Tank Girl

Images courtesy of Park Circus/MGM
Legend has it that Rachel Talalay read Jamie Hewlett & Alan Martin’s Tank Girl comics for the first time when she was shooting Freddy’s Dead: The Final Nightmare. Who knows what bits and pieces wove themselves into her imagination, for Tank Girl captivates viewers with a similar sense of stylish mischief. After a catastrophic impact event, the one-of-a-kind protagonist, Rebecca, has taken it upon herself to defend the last independent potable water well against the evil energy magnate Kesslee. In the mid-1990s, the cultural mainstream didn’t know what to do with this prime cut of feminist-inflected pulp poetry. Talalay’s belligerent gem of a movie has been working its way from the margins of cult cinema to the broader awareness of cinephiles around the globe—and one day, the spirit of Tank Girl will occupy the center! (Olaf Möller)

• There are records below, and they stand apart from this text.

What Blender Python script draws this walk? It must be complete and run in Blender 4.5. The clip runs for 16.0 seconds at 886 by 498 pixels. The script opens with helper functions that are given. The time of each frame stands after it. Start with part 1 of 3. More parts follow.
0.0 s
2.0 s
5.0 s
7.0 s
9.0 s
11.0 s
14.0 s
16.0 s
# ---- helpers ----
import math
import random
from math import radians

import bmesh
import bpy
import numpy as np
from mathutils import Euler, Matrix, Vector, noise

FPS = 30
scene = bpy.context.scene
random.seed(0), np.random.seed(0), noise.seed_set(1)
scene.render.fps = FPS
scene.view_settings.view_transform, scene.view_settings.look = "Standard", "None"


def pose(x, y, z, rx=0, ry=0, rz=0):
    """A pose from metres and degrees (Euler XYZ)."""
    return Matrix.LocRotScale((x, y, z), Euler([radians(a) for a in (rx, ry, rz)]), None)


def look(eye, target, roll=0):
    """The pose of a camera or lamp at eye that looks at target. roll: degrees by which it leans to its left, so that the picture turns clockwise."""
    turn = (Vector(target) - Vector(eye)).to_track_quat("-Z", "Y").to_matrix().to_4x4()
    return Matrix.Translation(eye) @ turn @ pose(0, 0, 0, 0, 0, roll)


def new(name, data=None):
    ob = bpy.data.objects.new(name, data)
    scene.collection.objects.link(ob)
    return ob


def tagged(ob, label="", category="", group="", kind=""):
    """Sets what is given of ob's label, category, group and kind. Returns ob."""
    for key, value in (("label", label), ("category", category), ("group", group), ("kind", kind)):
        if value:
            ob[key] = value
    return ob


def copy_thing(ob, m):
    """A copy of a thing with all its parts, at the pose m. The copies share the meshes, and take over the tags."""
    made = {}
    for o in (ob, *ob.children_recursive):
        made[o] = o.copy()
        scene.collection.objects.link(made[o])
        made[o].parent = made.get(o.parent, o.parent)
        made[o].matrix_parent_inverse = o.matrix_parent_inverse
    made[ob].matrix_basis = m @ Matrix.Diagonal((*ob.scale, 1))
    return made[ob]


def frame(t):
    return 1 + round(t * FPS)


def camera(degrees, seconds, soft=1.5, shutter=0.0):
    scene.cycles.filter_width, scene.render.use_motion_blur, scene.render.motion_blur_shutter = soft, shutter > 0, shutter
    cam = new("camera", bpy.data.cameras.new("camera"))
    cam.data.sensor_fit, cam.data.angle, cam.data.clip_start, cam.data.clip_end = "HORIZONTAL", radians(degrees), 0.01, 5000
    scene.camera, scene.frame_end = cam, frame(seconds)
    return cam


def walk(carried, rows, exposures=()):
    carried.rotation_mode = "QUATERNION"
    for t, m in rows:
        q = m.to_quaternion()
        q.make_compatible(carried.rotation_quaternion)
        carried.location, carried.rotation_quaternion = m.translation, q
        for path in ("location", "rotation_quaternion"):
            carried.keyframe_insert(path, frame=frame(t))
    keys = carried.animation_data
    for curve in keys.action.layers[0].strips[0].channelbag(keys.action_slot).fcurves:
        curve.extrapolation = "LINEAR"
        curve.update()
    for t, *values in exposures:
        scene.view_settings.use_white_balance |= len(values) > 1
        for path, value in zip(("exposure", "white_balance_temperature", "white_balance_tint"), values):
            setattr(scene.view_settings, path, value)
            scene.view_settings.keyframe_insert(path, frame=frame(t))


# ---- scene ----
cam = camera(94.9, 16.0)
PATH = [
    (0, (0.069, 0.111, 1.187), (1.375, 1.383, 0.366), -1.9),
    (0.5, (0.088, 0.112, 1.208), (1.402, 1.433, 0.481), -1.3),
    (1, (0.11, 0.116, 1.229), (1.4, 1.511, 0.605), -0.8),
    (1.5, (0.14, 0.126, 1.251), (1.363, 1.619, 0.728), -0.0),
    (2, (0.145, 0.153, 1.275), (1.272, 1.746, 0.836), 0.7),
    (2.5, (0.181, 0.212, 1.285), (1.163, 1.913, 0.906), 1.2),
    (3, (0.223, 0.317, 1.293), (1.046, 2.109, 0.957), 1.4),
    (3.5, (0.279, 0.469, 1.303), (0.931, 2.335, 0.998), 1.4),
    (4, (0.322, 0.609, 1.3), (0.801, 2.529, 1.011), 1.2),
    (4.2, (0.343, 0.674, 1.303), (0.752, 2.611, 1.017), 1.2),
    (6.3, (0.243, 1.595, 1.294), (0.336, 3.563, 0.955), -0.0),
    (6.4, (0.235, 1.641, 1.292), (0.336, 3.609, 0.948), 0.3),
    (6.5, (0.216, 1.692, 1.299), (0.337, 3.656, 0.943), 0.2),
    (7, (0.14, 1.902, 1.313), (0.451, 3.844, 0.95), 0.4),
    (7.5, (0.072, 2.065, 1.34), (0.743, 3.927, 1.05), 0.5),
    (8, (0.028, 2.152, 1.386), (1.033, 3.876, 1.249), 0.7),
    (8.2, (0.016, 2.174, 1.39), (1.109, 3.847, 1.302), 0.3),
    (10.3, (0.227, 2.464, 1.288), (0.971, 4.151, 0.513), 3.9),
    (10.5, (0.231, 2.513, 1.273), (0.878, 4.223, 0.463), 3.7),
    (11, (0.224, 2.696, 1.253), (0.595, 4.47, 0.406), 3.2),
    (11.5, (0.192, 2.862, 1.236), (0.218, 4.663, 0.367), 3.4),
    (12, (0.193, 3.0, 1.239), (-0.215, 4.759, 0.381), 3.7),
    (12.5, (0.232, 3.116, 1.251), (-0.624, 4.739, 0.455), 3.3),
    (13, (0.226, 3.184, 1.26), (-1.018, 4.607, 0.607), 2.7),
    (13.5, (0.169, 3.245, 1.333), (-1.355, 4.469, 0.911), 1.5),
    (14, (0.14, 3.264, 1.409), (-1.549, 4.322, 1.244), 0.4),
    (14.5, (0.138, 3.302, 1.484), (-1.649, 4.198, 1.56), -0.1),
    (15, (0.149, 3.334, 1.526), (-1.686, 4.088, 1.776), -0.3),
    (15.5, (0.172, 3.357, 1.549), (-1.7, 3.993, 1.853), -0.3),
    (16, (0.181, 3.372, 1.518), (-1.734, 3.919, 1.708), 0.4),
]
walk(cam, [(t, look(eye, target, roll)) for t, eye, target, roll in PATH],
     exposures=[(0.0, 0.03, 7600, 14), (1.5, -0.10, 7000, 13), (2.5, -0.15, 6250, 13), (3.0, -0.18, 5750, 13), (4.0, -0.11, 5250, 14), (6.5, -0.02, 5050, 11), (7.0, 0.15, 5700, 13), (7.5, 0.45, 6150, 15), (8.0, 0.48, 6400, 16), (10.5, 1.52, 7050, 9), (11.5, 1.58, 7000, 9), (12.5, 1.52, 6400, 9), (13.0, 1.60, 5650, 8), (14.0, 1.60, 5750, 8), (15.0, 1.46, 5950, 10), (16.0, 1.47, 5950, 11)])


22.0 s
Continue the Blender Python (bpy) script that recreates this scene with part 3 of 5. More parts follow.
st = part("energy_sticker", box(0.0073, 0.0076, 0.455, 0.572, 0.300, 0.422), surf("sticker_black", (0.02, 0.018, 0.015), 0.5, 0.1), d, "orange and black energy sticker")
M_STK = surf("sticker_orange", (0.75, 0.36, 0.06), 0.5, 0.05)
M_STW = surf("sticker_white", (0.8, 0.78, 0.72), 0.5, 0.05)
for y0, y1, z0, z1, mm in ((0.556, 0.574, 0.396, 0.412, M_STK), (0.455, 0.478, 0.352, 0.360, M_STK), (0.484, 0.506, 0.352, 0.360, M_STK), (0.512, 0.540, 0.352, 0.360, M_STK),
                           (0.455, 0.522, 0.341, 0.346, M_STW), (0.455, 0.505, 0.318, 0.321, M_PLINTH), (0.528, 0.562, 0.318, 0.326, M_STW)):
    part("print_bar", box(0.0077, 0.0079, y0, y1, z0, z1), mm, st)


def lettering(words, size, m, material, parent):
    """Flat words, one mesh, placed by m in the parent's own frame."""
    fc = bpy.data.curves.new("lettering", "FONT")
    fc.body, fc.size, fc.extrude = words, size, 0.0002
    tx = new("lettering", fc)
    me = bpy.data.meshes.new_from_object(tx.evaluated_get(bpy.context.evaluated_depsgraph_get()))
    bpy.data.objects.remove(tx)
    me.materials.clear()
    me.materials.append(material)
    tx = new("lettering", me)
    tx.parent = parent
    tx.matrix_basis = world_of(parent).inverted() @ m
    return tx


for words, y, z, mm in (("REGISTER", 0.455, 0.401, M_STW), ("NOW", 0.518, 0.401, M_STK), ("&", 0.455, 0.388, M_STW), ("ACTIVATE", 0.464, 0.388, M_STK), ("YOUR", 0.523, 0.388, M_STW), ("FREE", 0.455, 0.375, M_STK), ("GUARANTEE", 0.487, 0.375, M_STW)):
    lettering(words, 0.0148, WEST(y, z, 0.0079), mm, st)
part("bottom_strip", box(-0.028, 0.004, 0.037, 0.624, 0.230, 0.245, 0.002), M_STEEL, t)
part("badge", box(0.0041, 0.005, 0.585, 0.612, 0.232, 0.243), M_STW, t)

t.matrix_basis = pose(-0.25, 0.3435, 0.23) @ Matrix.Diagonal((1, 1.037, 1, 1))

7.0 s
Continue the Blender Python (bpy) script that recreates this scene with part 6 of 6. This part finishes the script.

Rachel Talalay (b. 1958, Chicago, Illinois) is one of the most prolific contemporary women genre directors. Shortly after graduating in Applied Mathematics from Yale University in 1980, she entered the film industry as a production assistant on John Waters’s satire Polyester. Working her way up the career ladder throughout the 1980s, she became a producer and, in 1991, seized the opportunity to direct Freddy’s Dead: The Final Nightmare (1991); two years later, she also directed the sci-fi slasher Ghost in the Machine. Her cinematic career effectively ended with the box-office failure of the comic-book adaptation Tank Girl (1995). She turned to television instead, working as a sought-after director on series like Doctor Who, The Flash, Sherlock, American Gods, and Supergirl, to name only a few. In 2020, she returned to the feature-film format with the Netflix fantasy comedy A Babysitter’s Guide to Monster Hunting.